Understanding Canada’s new anti-spam legislation
On July 1, Canada’s anti-spam legislation (CASL) came into effect. CASL regulates more than just traditional “spam.” The new law prohibits the sending of electronic messages, such as emails or text messages that contain a commercial element (known as Commercial Electronic Messages or “CEMs”), unless specific requirements are met under CASL.
Understanding the new law is crucial for Canadian organizations, as failing to meet CASL rules for CEMs can result in administrative penalties of up to $1 million for individuals and up to $10 million for organizations.
WHAT CASL COVERS
Any CEM that is distributed to encourage participation in a “commercial activity” (as defined in CASL) is subject to the new rules. CEMs that contain sales offers, product or business reviews, hyperlinks to online stores, or other advertisements may be subject to CASL’s requirements.
For communications that meet CASL’s definition of CEM, senders must have express or implied consent from the intended recipient before the message is sent. The message itself must also contain certain prescribed formalities, including the sender’s contact information and an unsubscribe mechanism.
There are a few important exceptions. Messages sent within an organization (to franchisees, representatives or employees) are not subject to CASL as long as they concern the business of the organization. CEMs sent in response to inquiries or requests are also exempt. In addition, consent does not need to be obtained for the first CEM sent to a prospective customer if the message follows a referral by someone who has an existing business, non-business, personal or family relationship with both the referred recipient and the sender.
CASL’s main purpose is to discourage organizations from using electronic means to distribute unsolicited offers and commercial messages. CASL’s consent requirements are the cornerstone of this objective; ensuring recipients pick and choose the communications they want to receive.
In most cases, senders need to obtain “express consent” before sending any CEM. In addition to including the prescribed formalities, requests for consent must specify the class of communications to which consent will apply (eg. a daily newsletter or sales offers).
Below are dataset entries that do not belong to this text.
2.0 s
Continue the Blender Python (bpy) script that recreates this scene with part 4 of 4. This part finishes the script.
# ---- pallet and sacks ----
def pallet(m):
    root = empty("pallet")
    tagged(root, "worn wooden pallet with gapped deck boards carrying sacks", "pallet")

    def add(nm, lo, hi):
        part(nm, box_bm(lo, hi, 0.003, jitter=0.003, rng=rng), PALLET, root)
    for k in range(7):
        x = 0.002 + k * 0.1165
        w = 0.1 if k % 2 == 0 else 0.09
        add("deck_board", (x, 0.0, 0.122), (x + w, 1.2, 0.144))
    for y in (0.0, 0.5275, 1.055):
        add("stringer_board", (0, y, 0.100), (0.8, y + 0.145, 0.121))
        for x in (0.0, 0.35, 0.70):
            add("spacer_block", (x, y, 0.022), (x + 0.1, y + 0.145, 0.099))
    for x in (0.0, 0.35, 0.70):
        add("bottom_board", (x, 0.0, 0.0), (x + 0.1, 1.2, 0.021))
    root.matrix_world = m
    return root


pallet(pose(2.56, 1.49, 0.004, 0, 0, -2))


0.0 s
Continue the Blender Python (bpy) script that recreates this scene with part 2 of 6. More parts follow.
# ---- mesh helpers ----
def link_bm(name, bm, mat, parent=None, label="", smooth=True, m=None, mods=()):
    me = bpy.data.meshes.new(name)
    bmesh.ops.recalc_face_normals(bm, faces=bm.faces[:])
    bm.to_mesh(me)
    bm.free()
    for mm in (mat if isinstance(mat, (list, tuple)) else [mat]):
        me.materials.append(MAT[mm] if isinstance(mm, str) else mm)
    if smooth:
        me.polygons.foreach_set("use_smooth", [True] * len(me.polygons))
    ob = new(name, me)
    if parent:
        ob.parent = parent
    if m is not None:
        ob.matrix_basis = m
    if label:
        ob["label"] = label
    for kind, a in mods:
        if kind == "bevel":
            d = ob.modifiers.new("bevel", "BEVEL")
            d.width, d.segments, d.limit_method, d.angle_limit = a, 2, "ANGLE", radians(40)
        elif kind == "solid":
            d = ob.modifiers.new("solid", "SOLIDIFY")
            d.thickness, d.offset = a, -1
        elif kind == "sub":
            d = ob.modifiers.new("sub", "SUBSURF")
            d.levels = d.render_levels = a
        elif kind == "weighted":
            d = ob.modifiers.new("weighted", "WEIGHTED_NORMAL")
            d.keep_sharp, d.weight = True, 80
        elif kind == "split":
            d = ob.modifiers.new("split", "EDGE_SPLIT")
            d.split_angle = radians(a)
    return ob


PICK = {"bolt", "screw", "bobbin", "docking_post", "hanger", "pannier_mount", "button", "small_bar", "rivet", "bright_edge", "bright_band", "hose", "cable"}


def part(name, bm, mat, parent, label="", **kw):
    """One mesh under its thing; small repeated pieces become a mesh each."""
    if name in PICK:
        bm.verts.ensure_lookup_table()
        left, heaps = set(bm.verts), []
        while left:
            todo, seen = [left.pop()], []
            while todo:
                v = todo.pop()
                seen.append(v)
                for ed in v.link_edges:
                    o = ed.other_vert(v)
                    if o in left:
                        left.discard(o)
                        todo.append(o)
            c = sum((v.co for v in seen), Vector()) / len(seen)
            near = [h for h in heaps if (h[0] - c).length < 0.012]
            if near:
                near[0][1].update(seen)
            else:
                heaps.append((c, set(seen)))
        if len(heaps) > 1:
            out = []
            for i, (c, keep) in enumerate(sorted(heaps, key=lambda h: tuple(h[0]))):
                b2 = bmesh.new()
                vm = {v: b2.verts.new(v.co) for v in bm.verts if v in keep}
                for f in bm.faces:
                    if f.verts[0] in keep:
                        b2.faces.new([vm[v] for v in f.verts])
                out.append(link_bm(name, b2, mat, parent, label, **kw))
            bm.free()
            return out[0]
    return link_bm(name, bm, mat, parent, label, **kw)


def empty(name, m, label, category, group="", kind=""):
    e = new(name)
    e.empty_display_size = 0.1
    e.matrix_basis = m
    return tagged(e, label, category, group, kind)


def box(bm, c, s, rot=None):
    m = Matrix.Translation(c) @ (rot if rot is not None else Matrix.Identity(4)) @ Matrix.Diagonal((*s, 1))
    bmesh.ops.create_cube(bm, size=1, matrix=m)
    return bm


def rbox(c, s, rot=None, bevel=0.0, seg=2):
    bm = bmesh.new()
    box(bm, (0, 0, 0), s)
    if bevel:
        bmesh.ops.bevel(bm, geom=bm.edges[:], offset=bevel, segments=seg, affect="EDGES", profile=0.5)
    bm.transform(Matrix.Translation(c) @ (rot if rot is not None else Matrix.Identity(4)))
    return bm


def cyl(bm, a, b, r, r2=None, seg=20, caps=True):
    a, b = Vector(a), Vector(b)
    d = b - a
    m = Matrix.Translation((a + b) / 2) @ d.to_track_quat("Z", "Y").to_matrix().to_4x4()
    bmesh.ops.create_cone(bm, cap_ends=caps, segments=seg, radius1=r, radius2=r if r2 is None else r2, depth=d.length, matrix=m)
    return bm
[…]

Intended recipients must give permission to receive CEMs through a positive action, such as entering an email address or clicking on a hyperlink.
Express consent is not required if the CEM is sent to a person or business that the sender has a designated “pre-existing business relationship” with. Instead, consent to receive the communication is implied from the relationship. This exception allows companies to send promotional messages to customers or vendors from the past two years, as long as the message includes the prescribed formalities.
Consent is also implied if a CEM is sent to a person that conspicuously publishes their electronic address, the message is relevant to the recipient’s business activities, and the published address is not accompanied by a statement that the person does not wish to receive CEMs.
Employees should be educated about CASL’s requirements and familiarized with compliance measures to reduce the risk of inadvertent contraventions. Procedures should be put in place to monitor compliance and promptly respond to unsubscribe requests, complaints and investigations.
Contact lists should be reviewed to identify recipients for whom consent is implied and those for whom express consent is required. Systems should also be put in place to maintain an accessible and accurate list of consenting recipients for each class of CEM and for every CEM sender. In addition, all communications that contain a commercial element should be revised to comply with the prescribed formalities: identifying the sender, providing contact information and including a clear unsubscribe mechanism.
Record keeping and documentation is an essential component of CASL compliance. Organizations have the burden of demonstrating when and how consent was obtained from each CEM recipient. If relying on implied consent, information should be readily available that proves the existence of an existing business relationship within the last two years.